Industry analysts have chimed in, highlighting the potential consequences of a protracted disagreement between Charter and Disney. Bank of America analyst Jessica Reif-Ehrlich cautioned, “If this posture were to be extrapolated across all other major video distributors, we believe it would have a devastating impact on the profits and losses of the entire traditional media & entertainment group.”

 

She added, “The result would lead to a significant decline in highly profitable linear subscribers that would be only partially recouped by likely fewer and less profitable direct-to-consumer subs.” This, she argued, could amplify long-term concerns for media companies with substantial debt loads, including Paramount Global (PARA), Warner Bros. Discovery (WBD), and Fox (FOX).

 

Wells Fargo analyst Steve Cahall emphasized that Charter’s dispute with Disney represents “a line in the sand intended to change the norms of network distribution.” The stakes are high for both parties, with Cahall estimating that Charter could lose approximately 1.8 million subscribers in the event of a permanent blackout of Disney’s channels.
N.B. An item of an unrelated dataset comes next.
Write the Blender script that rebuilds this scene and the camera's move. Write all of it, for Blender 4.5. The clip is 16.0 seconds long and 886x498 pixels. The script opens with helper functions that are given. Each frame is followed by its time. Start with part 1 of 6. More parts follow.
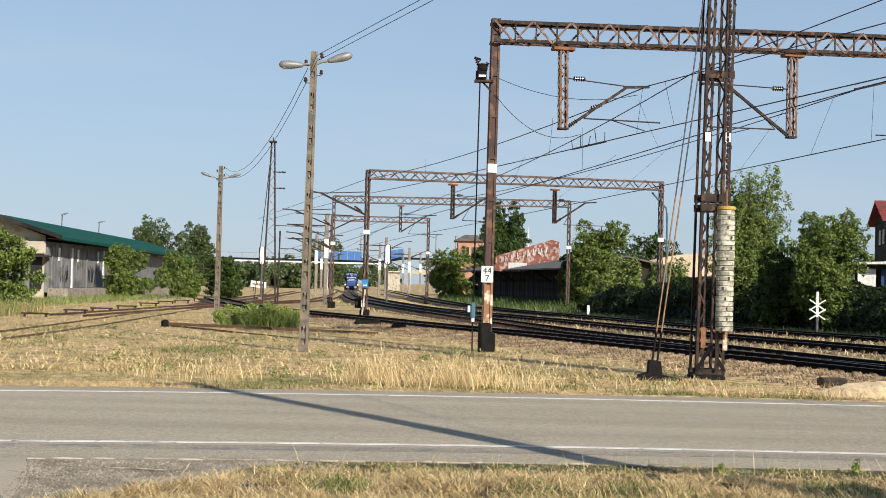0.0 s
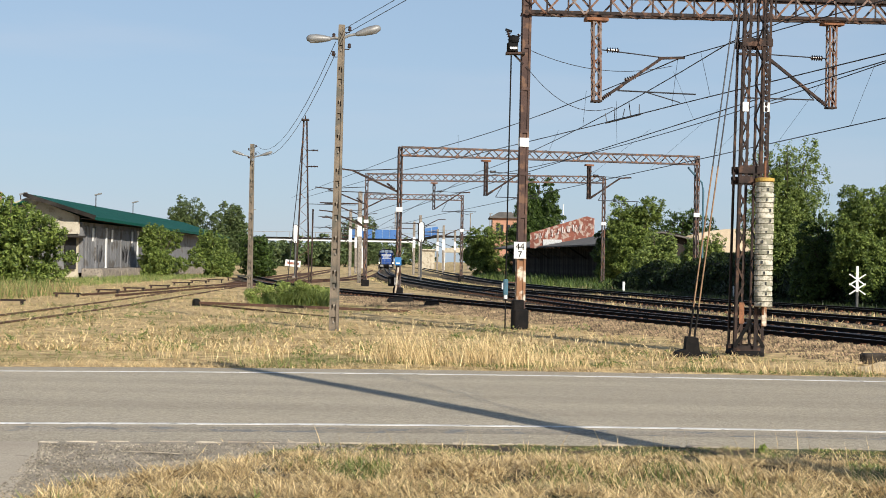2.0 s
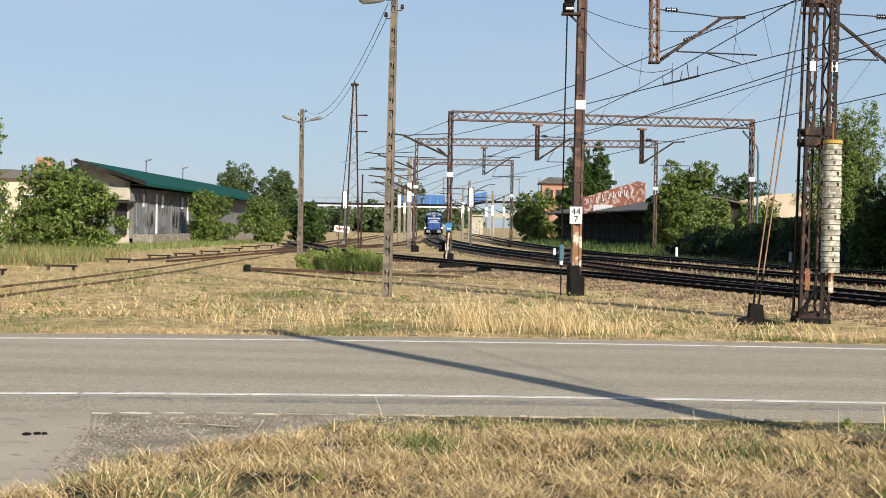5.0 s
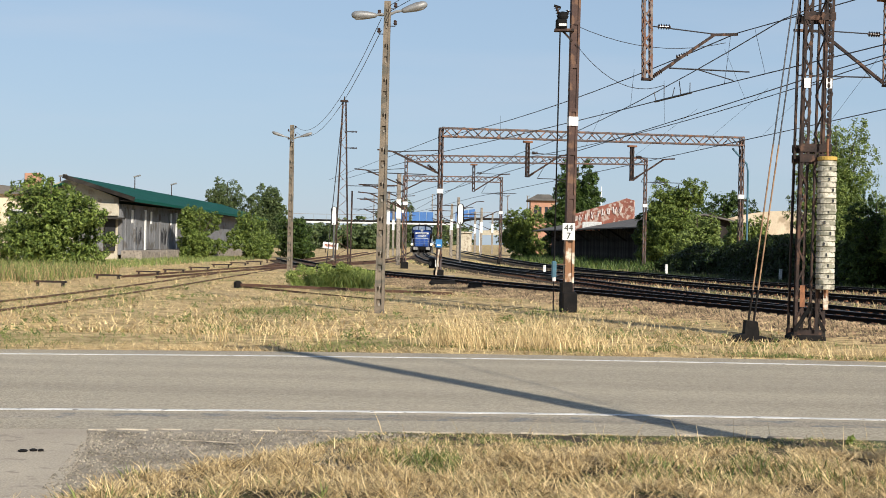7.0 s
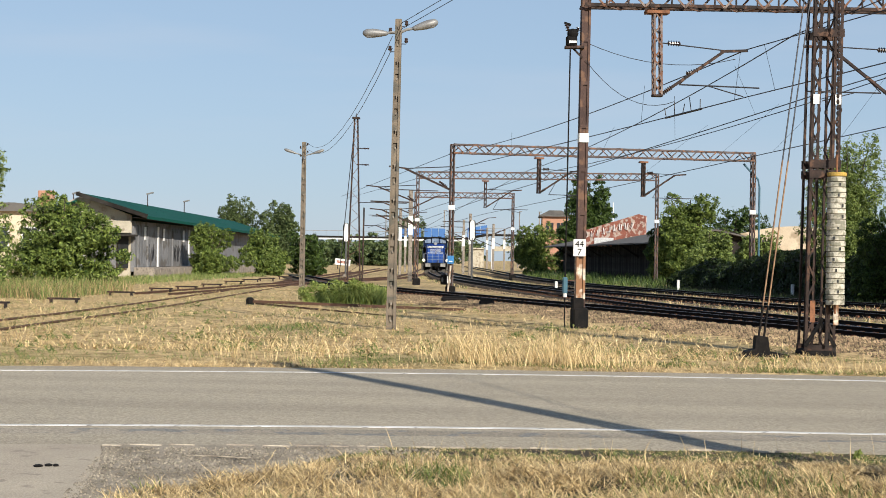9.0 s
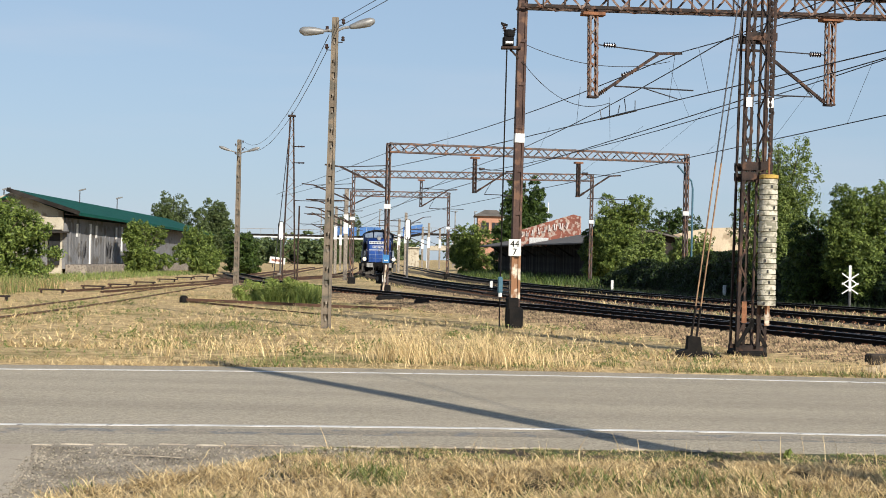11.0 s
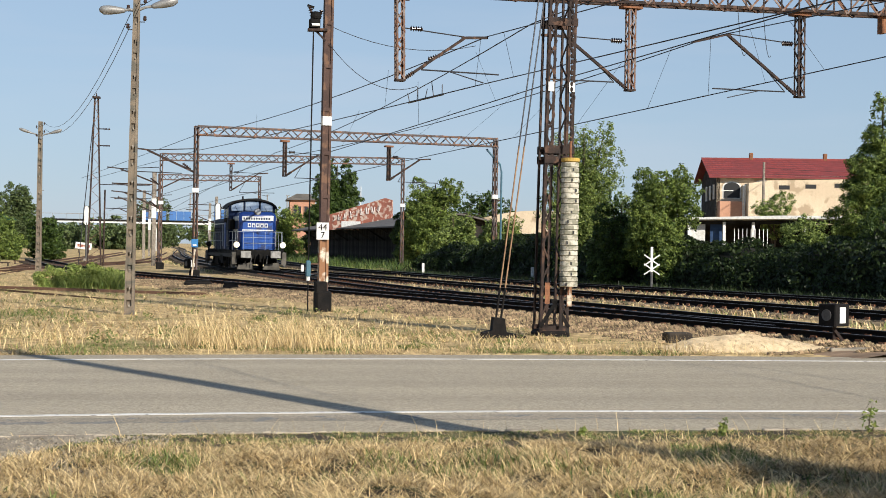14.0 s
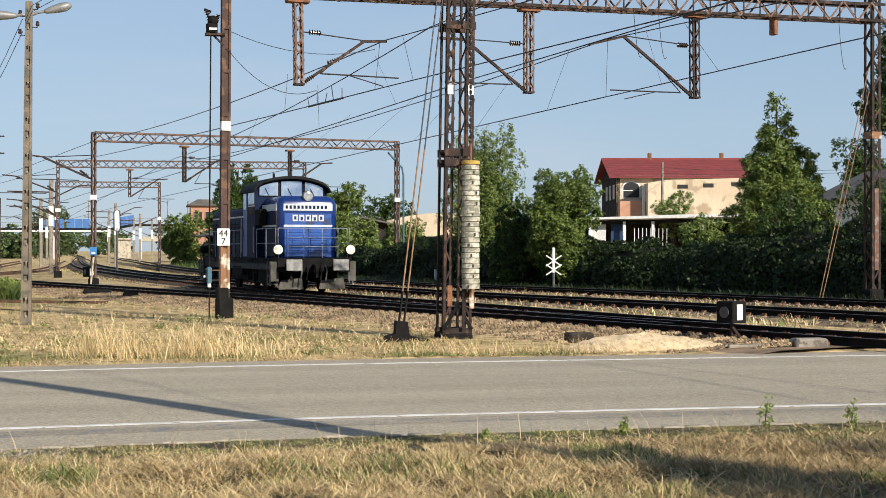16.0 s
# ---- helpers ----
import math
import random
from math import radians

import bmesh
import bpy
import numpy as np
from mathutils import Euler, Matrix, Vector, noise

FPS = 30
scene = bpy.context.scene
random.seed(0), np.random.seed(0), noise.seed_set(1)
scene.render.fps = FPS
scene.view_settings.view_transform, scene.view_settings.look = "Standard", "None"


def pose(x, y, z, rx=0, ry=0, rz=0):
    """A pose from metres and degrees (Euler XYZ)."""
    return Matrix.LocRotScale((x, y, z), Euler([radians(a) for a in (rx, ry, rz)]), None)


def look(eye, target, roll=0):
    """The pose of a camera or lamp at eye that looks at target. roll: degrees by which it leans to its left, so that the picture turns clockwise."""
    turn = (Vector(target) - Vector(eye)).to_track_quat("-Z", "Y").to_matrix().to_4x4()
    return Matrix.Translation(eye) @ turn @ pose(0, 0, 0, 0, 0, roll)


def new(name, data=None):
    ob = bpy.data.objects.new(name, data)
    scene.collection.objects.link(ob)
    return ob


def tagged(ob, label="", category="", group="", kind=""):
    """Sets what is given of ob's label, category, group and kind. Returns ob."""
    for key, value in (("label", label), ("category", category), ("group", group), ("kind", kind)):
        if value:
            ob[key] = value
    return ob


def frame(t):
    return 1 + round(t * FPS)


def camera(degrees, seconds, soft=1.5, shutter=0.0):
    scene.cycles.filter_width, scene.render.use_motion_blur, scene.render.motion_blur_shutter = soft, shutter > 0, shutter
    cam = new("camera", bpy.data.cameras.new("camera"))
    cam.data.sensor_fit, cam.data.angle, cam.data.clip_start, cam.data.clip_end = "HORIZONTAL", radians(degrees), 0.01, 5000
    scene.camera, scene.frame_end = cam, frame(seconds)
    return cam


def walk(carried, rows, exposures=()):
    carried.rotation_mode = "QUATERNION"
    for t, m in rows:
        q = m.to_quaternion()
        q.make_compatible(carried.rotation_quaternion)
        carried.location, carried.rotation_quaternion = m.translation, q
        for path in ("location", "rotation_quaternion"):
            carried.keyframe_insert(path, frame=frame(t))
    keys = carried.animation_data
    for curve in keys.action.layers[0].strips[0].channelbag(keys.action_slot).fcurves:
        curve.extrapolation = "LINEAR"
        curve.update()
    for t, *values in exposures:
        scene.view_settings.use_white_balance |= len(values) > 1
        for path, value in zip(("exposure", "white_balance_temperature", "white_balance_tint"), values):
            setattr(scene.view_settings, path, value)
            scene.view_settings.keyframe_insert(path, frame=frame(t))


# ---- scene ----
cam = camera(34.82, 16.0, soft=0.5)
walk(cam, [
    (0, look((0.165, -1.176, 1.857), (0.820, 48.805, 3.062), 1.46)),
    (0.5, look((0.159, -1.057, 1.848), (1.205, 48.919, 2.957), 1.03)),
    (1, look((0.208, -0.922, 1.837), (-0.011, 49.065, 2.993), 0.66)),
    (1.5, look((0.268, -0.787, 1.820), (-0.278, 49.203, 2.628), 1.00)),
    (2, look((0.257, -0.543, 1.821), (-0.308, 49.452, 2.222), 1.04)),
    (2.5, look((0.188, -0.357, 1.802), (-2.091, 49.591, 1.718), 1.11)),
    (3, look((0.190, -0.305, 1.811), (-2.855, 49.600, 1.359), 1.06)),
    (3.5, look((0.215, -0.158, 1.824), (-2.678, 49.758, 1.659), 1.07)),
    (4, look((0.200, -0.086, 1.824), (-2.376, 49.846, 1.412), 1.04)),
    (4.5, look((0.125, 0.020, 1.811), (-2.148, 49.964, 1.138), 0.99)),
    (4.7, look((0.105, 0.045, 1.809), (-2.179, 49.986, 0.962), 0.98)),
    (6.8, look((-0.053, 0.144, 1.791), (-1.474, 50.120, 1.144), 1.17)),
    (7, look((-0.047, 0.180, 1.786), (-1.865, 50.147, 1.548), 1.10)),
    (7.5, look((-0.028, 0.108, 1.784), (-2.449, 50.049, 2.035), 0.84)),
    (8, look((-0.021, 0.085, 1.782), (-2.450, 50.025, 2.154), 0.86)),
    (8.5, look((-0.018, 0.041, 1.788), (-2.445, 49.981, 2.126), 0.90)),
    (11, look((-0.026, 0.038, 1.795), (0.004, 50.037, 2.135), 1.30)),
    (11.5, look((-0.040, 0.027, 1.802), (0.786, 50.019, 2.146), 1.39)),
    (12, look((-0.036, 0.063, 1.794), (1.698, 50.032, 2.131), 1.40)),
    (12.5, look((-0.011, 0.075, 1.795), (2.810, 49.995, 1.984), 1.38)),
    (13, look((0.034, 0.098, 1.789), (3.787, 49.956, 1.897), 1.11)),
    (13.5, look((0.082, 0.102, 1.790), (4.975, 49.862, 1.658), 0.87)),
    (14, look((0.125, 0.097, 1.786), (6.731, 49.659, 1.681), 0.93)),
    (14.5, look((0.164, 0.131, 1.786), (7.671, 49.564, 1.687), 0.72)),
    (15, look((0.181, 0.144, 1.785), (8.258, 49.487, 1.702), 0.54)),
    (15.5, look((0.193, 0.141, 1.785), (9.004, 49.358, 1.831), 0.14)),
    (16, look((0.161, 0.098, 1.801), (10.125, 49.095, 1.824), 0.01)),
])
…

This could translate to a staggering hit of around $3.7 billion in Charter’s annualized revenue, constituting roughly 7% of the consensus full-year 2024 revenue.

 

Cahall did mention that costs might be mitigated by decreasing programming expenses, highlighting, “[We] actually see this as a far bigger deal for media than Charter. We estimate just 5% of CHTR’s EBITDA is video, while plenty of media/broadcast stocks get nearly 100% of EBITDA from linear networks/stations.”

 

As Disney and Charter remain entrenched in this high-stakes dispute, millions of viewers anxiously await a resolution that will restore access to their beloved channels and programming.